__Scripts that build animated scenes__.
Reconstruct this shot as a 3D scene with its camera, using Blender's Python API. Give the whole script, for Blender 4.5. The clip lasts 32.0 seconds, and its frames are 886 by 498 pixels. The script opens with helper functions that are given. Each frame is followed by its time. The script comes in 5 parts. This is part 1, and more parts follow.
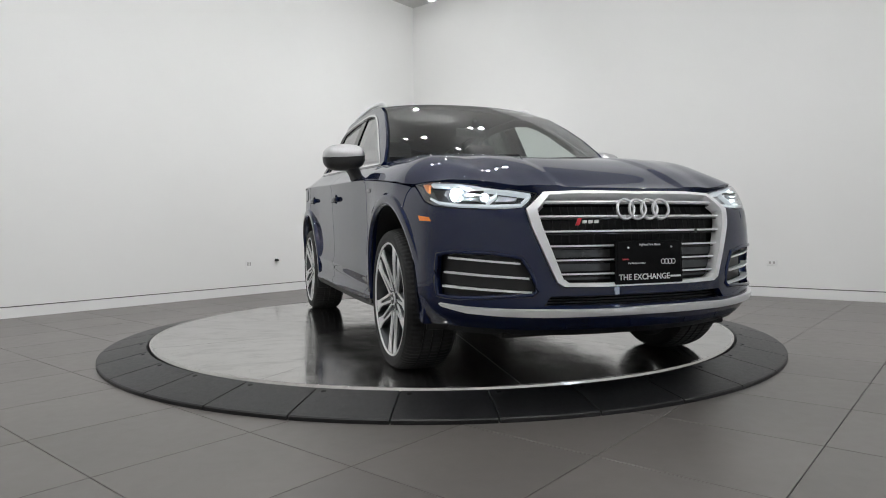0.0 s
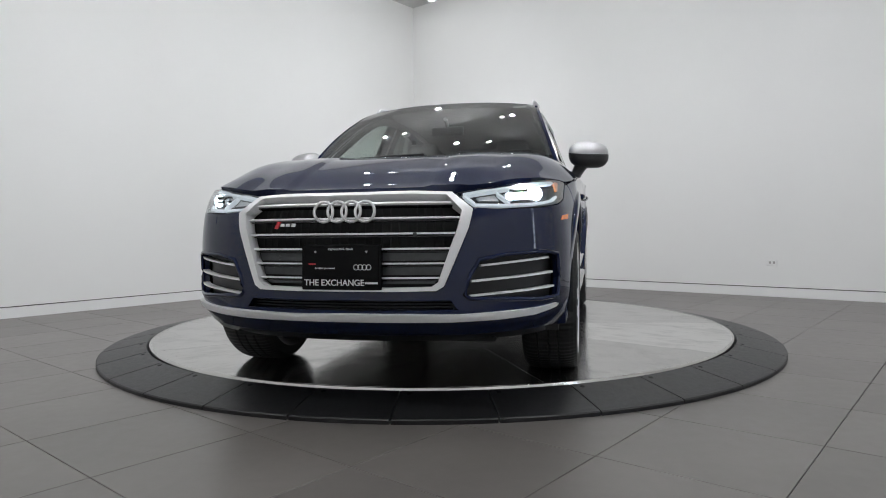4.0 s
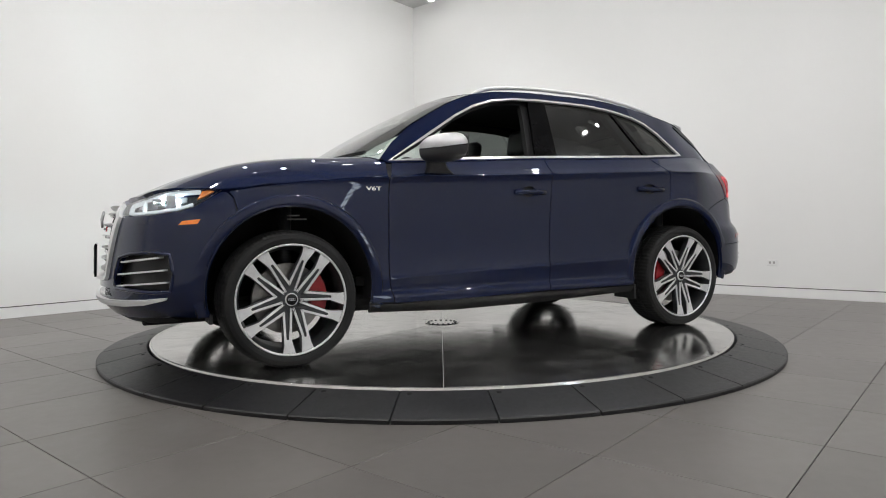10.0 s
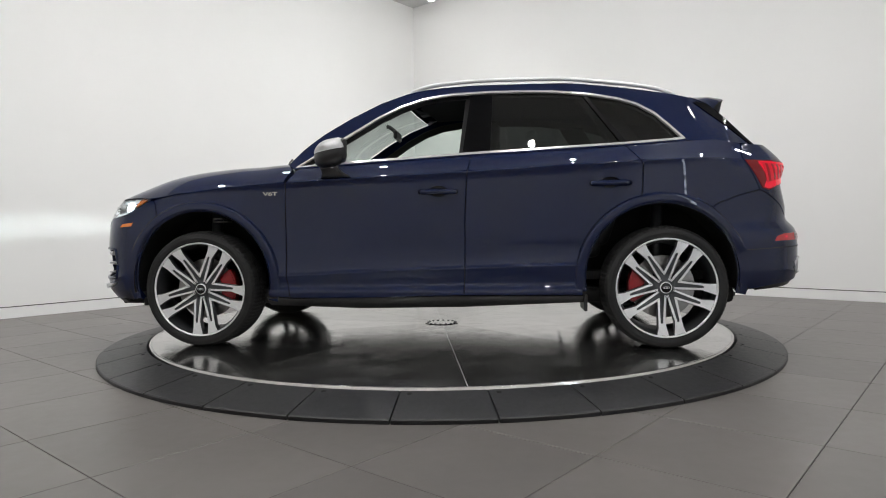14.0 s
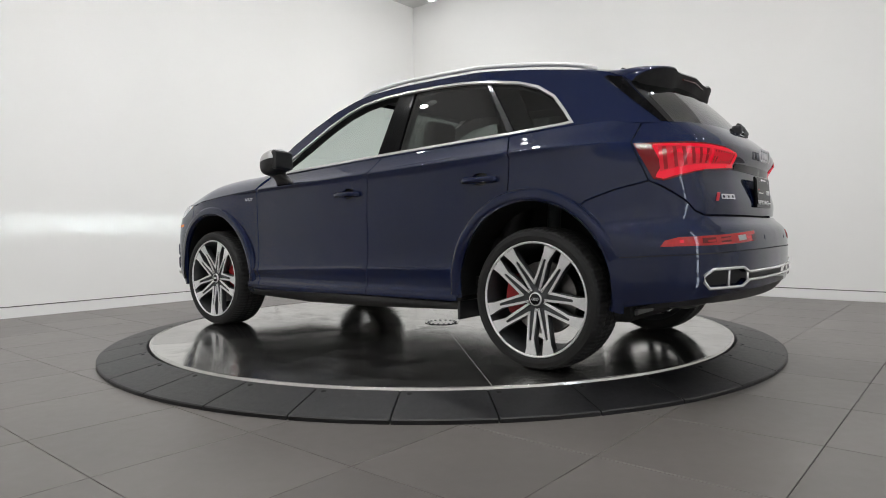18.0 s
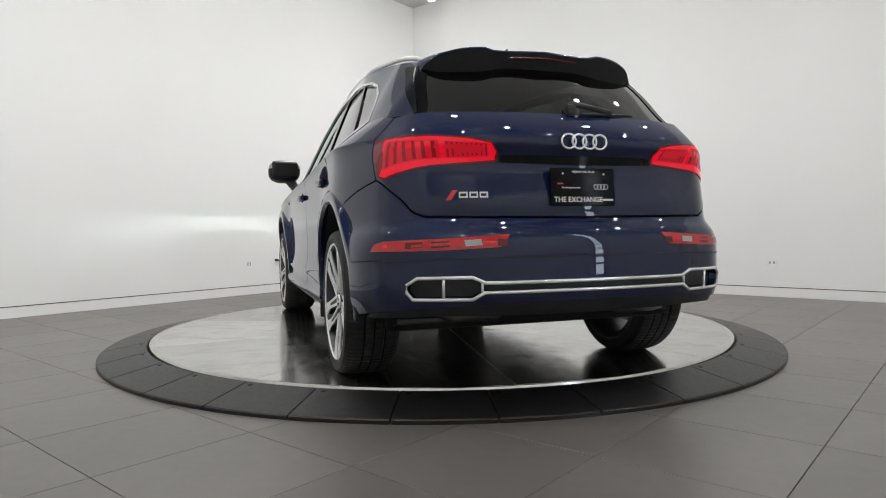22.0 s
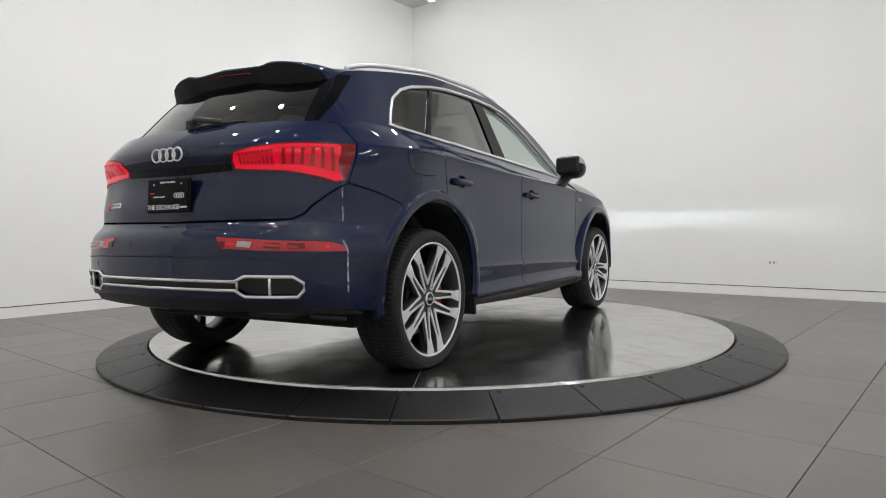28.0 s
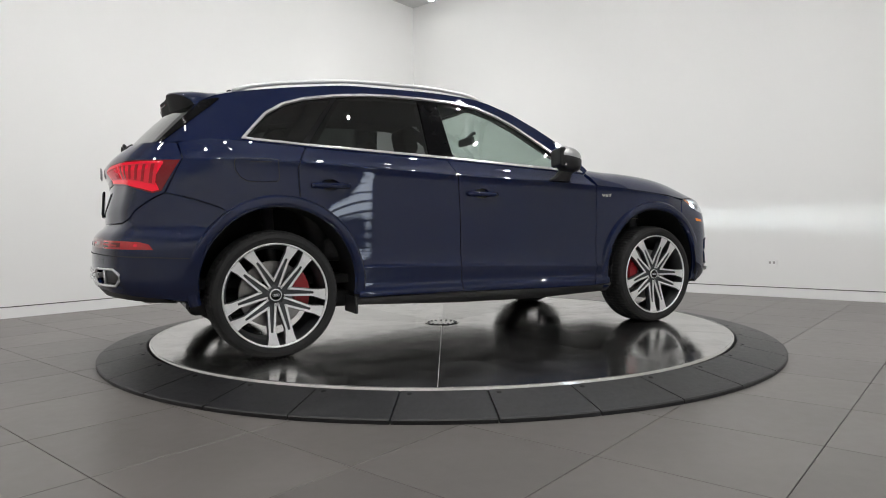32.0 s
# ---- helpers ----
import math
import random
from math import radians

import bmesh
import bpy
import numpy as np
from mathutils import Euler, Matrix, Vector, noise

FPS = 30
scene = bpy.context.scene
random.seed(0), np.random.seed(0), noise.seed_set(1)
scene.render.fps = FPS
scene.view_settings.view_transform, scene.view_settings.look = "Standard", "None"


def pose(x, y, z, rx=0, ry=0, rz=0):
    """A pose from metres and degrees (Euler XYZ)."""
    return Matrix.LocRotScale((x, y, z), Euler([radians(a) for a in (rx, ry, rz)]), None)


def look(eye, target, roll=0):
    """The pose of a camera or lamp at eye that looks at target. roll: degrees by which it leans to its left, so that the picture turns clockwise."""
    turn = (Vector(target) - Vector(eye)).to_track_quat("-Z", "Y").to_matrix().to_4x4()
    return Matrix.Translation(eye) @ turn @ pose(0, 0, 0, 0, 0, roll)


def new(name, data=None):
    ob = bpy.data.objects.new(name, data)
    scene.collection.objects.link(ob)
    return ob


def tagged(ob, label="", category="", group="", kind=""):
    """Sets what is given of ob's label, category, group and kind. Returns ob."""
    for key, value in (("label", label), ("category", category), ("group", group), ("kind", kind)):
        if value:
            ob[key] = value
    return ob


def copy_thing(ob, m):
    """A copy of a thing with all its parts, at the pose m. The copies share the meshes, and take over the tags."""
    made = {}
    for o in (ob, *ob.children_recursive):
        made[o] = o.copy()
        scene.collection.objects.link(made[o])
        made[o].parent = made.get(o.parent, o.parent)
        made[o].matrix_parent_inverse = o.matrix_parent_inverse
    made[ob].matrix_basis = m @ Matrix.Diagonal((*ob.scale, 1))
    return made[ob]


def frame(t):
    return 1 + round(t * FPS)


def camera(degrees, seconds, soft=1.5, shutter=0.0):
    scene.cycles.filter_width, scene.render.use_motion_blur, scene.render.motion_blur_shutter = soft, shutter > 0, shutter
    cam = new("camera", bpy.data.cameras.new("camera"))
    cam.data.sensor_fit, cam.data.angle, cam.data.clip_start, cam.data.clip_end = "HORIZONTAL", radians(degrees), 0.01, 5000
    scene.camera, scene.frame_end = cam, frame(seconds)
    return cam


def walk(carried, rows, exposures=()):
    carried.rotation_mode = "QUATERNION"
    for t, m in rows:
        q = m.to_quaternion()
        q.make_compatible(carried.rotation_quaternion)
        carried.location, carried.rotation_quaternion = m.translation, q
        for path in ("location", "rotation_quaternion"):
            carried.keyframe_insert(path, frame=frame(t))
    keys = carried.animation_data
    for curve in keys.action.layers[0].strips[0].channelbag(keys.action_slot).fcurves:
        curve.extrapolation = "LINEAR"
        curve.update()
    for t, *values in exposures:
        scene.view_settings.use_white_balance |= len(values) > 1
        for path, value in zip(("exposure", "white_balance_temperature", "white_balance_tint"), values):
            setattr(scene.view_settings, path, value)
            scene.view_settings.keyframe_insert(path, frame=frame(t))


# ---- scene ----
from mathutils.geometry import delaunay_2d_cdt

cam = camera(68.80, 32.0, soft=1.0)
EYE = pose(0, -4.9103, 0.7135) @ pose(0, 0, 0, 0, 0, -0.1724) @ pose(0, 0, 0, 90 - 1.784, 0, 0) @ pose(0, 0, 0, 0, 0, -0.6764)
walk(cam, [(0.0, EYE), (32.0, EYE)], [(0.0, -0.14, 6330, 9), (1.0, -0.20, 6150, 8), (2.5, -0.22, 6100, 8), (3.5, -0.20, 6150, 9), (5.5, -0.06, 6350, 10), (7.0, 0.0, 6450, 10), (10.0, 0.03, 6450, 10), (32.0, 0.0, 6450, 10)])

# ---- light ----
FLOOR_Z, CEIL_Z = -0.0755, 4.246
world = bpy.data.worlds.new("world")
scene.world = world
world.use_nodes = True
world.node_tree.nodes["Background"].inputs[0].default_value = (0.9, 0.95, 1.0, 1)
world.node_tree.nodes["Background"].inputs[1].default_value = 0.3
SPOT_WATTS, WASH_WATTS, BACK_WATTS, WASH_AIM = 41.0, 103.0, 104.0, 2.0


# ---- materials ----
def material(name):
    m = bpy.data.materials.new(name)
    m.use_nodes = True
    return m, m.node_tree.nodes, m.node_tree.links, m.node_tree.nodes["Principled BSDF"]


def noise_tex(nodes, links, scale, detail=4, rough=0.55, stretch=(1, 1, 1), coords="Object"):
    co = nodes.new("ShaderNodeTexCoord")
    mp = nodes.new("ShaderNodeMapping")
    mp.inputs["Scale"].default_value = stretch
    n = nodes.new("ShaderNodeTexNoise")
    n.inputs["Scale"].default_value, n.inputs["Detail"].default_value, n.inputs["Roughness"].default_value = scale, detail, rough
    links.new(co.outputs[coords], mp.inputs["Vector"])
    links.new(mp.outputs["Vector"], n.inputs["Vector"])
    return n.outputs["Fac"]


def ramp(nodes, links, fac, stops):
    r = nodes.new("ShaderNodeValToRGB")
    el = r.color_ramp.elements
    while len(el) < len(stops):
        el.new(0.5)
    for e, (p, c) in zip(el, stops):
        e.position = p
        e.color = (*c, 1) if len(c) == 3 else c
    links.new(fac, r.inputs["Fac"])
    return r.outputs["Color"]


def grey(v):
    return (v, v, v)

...

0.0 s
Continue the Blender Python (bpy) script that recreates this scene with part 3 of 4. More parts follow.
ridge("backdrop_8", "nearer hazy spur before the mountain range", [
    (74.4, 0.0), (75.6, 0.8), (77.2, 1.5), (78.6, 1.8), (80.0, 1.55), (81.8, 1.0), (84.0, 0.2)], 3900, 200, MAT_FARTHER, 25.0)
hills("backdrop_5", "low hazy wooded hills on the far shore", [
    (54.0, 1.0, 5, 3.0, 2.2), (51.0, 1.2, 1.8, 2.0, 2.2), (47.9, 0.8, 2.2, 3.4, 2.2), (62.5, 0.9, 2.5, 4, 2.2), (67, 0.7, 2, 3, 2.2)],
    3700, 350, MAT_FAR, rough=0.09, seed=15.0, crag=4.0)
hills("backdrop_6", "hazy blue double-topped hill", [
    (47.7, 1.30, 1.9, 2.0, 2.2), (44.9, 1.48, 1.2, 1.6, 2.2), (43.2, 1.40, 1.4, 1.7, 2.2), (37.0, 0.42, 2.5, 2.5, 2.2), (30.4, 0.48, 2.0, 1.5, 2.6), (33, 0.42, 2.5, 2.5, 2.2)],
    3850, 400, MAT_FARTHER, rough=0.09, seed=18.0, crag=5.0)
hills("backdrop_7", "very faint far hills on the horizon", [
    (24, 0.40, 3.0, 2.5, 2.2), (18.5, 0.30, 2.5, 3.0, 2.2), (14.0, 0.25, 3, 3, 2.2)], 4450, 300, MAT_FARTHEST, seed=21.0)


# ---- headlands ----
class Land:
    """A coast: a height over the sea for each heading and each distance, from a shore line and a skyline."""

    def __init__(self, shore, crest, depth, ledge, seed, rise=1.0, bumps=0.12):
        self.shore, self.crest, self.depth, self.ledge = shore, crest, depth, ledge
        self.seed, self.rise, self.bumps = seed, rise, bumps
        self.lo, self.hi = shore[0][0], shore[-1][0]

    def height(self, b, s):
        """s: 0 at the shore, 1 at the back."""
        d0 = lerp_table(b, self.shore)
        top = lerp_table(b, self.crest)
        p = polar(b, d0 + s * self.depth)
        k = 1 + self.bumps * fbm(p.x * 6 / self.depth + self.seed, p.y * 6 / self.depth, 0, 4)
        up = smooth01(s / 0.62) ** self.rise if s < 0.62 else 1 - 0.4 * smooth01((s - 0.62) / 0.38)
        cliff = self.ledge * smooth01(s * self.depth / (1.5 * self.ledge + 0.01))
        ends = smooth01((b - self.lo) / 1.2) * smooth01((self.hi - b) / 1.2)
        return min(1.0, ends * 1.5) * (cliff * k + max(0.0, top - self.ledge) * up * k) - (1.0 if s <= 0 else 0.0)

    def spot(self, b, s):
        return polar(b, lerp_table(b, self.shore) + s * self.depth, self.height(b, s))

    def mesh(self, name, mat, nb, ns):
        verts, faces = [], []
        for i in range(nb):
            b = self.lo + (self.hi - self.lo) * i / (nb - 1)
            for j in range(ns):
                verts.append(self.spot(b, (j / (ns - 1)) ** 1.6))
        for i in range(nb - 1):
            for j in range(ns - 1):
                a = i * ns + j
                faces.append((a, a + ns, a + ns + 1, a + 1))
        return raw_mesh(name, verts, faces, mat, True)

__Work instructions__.
Find the word "carried" and list each line it appears in.

__The answer__.
def walk(carried, rows, exposures=()):
    carried.rotation_mode = "QUATERNION"
        q.make_compatible(carried.rotation_quaternion)
        carried.location, carried.rotation_quaternion = m.translation, q
            carried.keyframe_insert(path, frame=frame(t))
    keys = carried.animation_data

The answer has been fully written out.